The result for tier_match is a list with 4 items: the matched dataset, the unmatched data, and a match evaluation. Here’s what the matches look like:
result$matches[1:5]
#> Company Country State SIC Revenue unique_key_1 country state_code
#> 1: walmart USA OH 3300 485 1 USA OH
#> 2: walmart USA OH 3300 485 1 USA OH
#> 3: Walmart USA OH 3300 485 1 USA OH
#> 4: Bershire Hataway USA 2222 223 2 USA NE
#> 5: apple USA CA 3384 215 3 USA CA
#> SIC_code earnings unique_key_2 Name matchscore Company_score
#> 1: 3380 490,000 1 walmart 1.0000000 1.0000000
#> 2: 3380 490,000 1 walmart 1.0000000 1.0000000
#> 3: 3380 490,000 1 Walmart 1.0000000 1.0000000
#> 4: 2220 220,000 2 Bershire Hathaway 0.9882353 0.9882353
#> 5: NA 220,000 3 apple computer 0.8714286 0.8714286
#> tier Company_compare multivar_score
#> 1: a NA NA
#> 2: b NA NA
#> 3: c 1.0000000 1.0000000
#> 4: c 0.9882353 0.9882353
#> 5: b NA NA
As you can see, the matches dataset has a column called ‘tier’ that
indicates which tier the match was from.
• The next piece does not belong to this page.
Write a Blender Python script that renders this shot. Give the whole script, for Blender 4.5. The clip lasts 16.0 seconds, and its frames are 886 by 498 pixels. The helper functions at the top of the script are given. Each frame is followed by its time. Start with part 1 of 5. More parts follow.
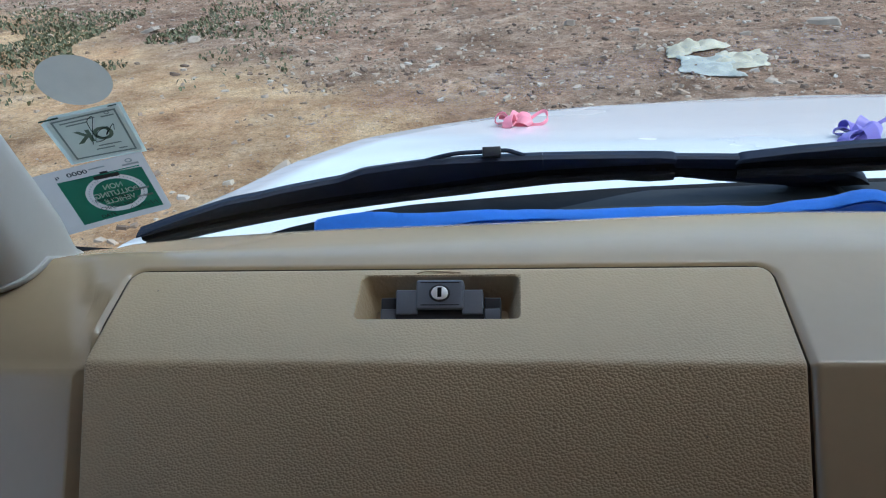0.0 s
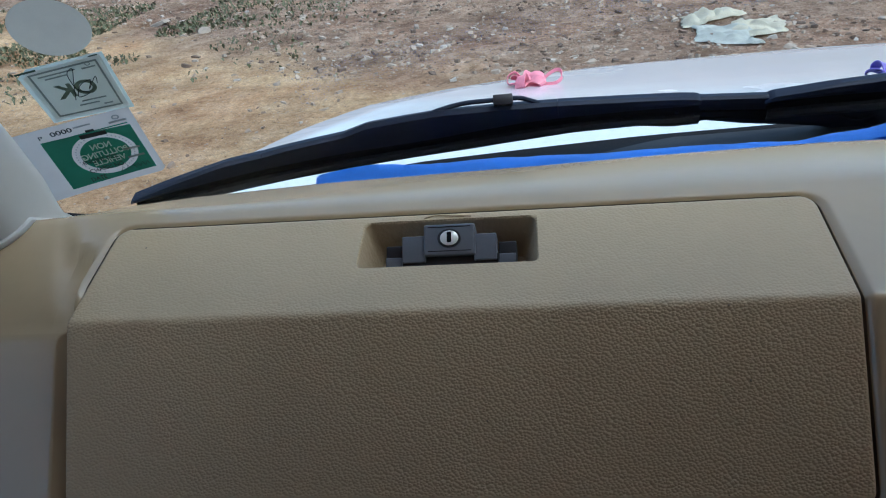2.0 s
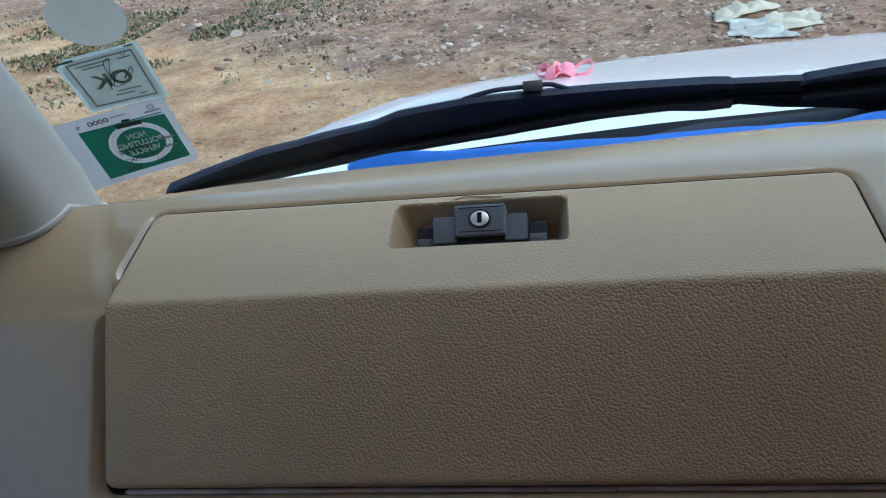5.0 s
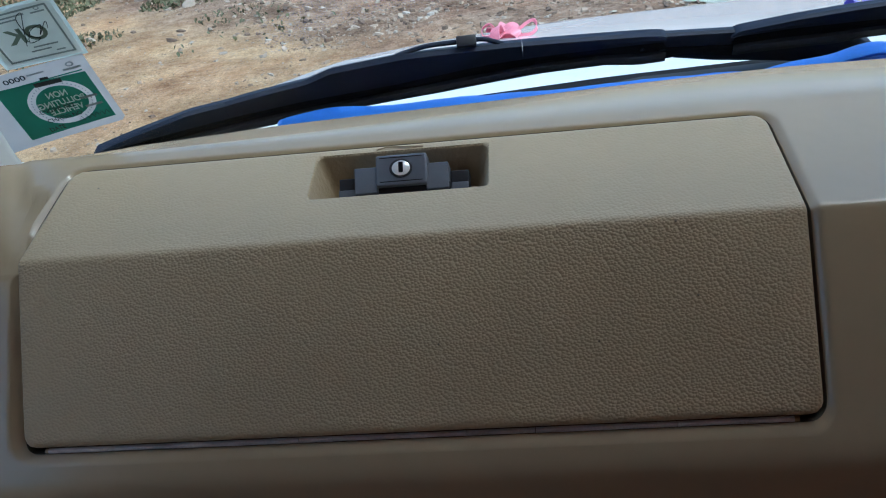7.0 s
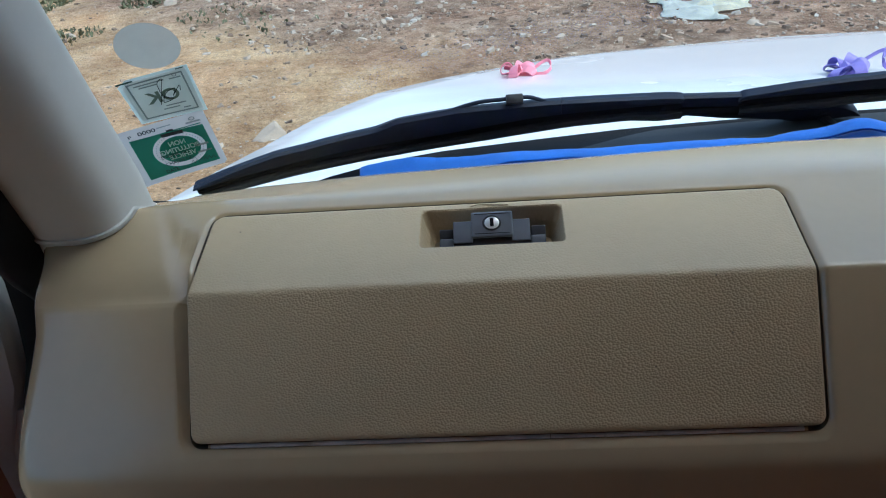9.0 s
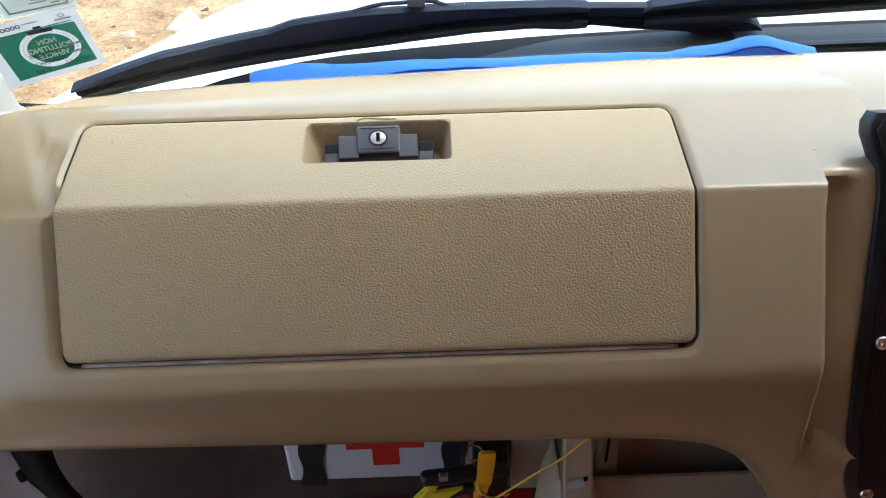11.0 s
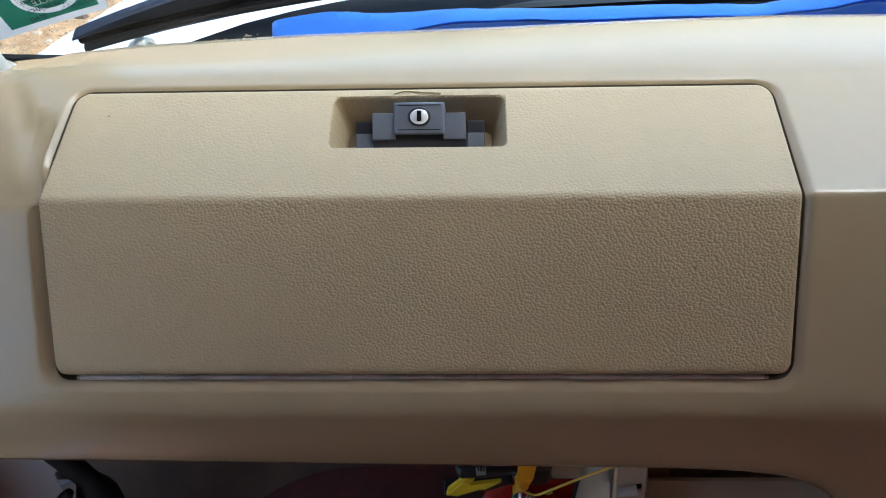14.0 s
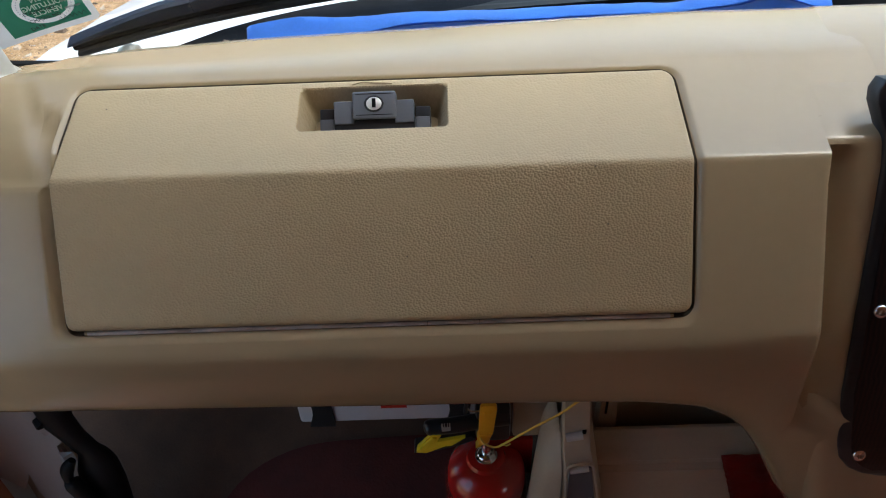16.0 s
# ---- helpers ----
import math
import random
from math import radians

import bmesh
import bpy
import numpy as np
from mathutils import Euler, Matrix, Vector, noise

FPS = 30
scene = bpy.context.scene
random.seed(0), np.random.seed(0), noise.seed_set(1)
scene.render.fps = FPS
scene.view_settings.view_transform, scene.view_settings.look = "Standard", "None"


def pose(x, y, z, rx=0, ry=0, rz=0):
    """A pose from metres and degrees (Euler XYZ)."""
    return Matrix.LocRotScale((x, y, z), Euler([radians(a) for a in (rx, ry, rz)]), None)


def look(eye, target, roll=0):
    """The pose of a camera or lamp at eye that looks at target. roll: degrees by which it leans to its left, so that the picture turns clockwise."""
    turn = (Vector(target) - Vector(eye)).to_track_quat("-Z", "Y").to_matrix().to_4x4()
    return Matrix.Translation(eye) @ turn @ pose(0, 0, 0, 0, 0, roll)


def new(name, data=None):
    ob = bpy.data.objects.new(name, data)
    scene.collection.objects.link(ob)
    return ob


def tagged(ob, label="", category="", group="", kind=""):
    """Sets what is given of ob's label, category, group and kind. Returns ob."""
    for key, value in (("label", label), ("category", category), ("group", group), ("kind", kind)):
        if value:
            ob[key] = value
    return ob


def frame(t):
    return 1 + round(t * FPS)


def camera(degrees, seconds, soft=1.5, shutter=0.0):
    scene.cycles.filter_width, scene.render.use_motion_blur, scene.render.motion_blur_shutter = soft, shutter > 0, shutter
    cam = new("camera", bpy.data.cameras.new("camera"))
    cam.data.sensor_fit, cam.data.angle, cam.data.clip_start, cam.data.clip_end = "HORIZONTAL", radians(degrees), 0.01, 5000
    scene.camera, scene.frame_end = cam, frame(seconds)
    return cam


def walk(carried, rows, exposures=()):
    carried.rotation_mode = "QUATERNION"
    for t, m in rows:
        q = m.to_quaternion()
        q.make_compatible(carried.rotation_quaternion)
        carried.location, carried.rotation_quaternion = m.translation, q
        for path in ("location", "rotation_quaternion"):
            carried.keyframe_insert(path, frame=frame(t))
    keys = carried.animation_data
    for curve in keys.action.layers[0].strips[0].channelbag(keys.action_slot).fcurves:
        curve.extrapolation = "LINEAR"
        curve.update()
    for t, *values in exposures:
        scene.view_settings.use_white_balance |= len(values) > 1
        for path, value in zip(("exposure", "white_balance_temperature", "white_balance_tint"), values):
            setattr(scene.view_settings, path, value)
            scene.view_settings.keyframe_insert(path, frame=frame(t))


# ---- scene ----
cam = camera(57.6, 16.0, soft=1.1)
PATH = [
    (0, (0.053, 0.139, 2.023), (-0.132, 1.919, 1.129), -3.3),
    (0.5, (0.065, 0.158, 2.001), (-0.11, 1.918, 1.067), -3.9),
    (1, (0.064, 0.164, 1.988), (-0.125, 1.923, 1.056), -5.2),
    (1.5, (0.057, 0.163, 1.986), (-0.158, 1.921, 1.058), -5.8),
    (2, (0.054, 0.166, 1.981), (-0.179, 1.924, 1.057), -6.1),
    (2.5, (0.052, 0.164, 1.979), (-0.198, 1.922, 1.059), -6.4),
    (3, (0.05, 0.161, 1.979), (-0.225, 1.917, 1.062), -6.8),
    (5.3, (0.056, 0.159, 1.969), (-0.254, 1.909, 1.052), -7.7),
    (5.5, (0.067, 0.15, 1.967), (-0.223, 1.892, 1.029), -7.4),
    (6, (0.092, 0.153, 1.96), (-0.151, 1.888, 0.996), -7.2),
    (6.5, (0.09, 0.16, 1.954), (-0.143, 1.886, 0.972), -7.7),
    (7, (0.077, 0.157, 1.957), (-0.15, 1.881, 0.97), -7.7),
    (7.5, (0.065, 0.15, 1.963), (-0.158, 1.874, 0.975), -7.7),
    (8, (0.048, 0.109, 1.983), (-0.171, 1.828, 0.983), -7.1),
    (8.5, (0.024, 0.074, 2.01), (-0.186, 1.797, 1.016), -6.2),
    (9, (0.012, 0.068, 2.044), (-0.141, 1.798, 1.053), -5.3),
    (9.5, (0.007, 0.045, 2.053), (-0.016, 1.753, 1.012), -3.4),
    (9.7, (0.005, 0.031, 2.053), (0.024, 1.698, 0.947), -2.7),
    (11.8, (0.06, 0.113, 2.046), (0.023, 1.653, 0.771), 0.3),
    (12, (0.06, 0.117, 2.048), (-0.008, 1.625, 0.736), 0.5),
    (12.5, (0.042, 0.183, 2.056), (-0.065, 1.648, 0.699), -0.5),
    (13, (0.007, 0.218, 2.054), (-0.096, 1.66, 0.672), -2.3),
    (13.5, (0.014, 0.206, 2.053), (-0.061, 1.625, 0.646), -1.5),
    (14, (0.034, 0.182, 2.037), (-0.038, 1.639, 0.67), -2.3),
    (14.5, (0.035, 0.159, 2.048), (-0.041, 1.614, 0.679), -2.4),
    (15, (0.03, 0.13, 2.054), (-0.039, 1.585, 0.684), -2.2),
    (15.5, (0.037, 0.116, 2.064), (-0.023, 1.578, 0.7), -2.3),
    (16, (0.057, 0.105, 2.071), (0.023, 1.574, 0.714), -2.8),
]
WALK_EXPOSURE = [(0, 0.32, 5080, -4), (2.0, 0.24, 5080, -4), (5.5, 0.40, 4980, -6), (8.0, 0.48, 4980, -6), (9.0, 0.50, 5080, -6), (9.5, 0.44, 5150, -6), (9.75, 0.90, 5450, -6), (11.8, 1.72, 5700, -4), (12.2, 1.64, 5600, -4), (13.0, 1.08, 5150, -4), (14.0, 1.38, 5400, -4), (14.5, 1.38, 5560, -4), (15.0, 1.28, 5850, -3), (16, 1.08, 6000, -2)]
walk(cam, [(t, look(eye, target, roll)) for t, eye, target, roll in PATH], WALK_EXPOSURE)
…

It also adds any additional
columns added by the matching process. In this example, we see
‘Company_score’, created from the from the post-hoc scoring;
‘wgt_jaccard_sim’, the Weighted Jaccard similarity, created when using
the ‘wgt_jaccard’ setting of fuzzy_match
(see the
‘Fuzzy-matching’ vignette for more details); and ‘Company_compare’,
created from the multivar matching tier.
We also have a match evaluation, now filled out with more details broken down by tier:
result$match_evaluation
#> tier matches in_tier_unique_1 in_tier_unique_2 pct_matched_1 pct_matched_2
#> 1: a 2 2 2 0.2 0.2
#> 2: b 7 7 7 0.7 0.7
#> 3: c 10 10 9 1.0 0.9
#> 4: all 19 10 9 1.0 0.9
#> new_unique_1 new_unique_2
#> 1: 2 2
#> 2: 5 5
#> 3: 3 2
#> 4: NA NA
We can use this evaluation to figure out which tiers did the ‘best’ job matching, getting the most unique matches.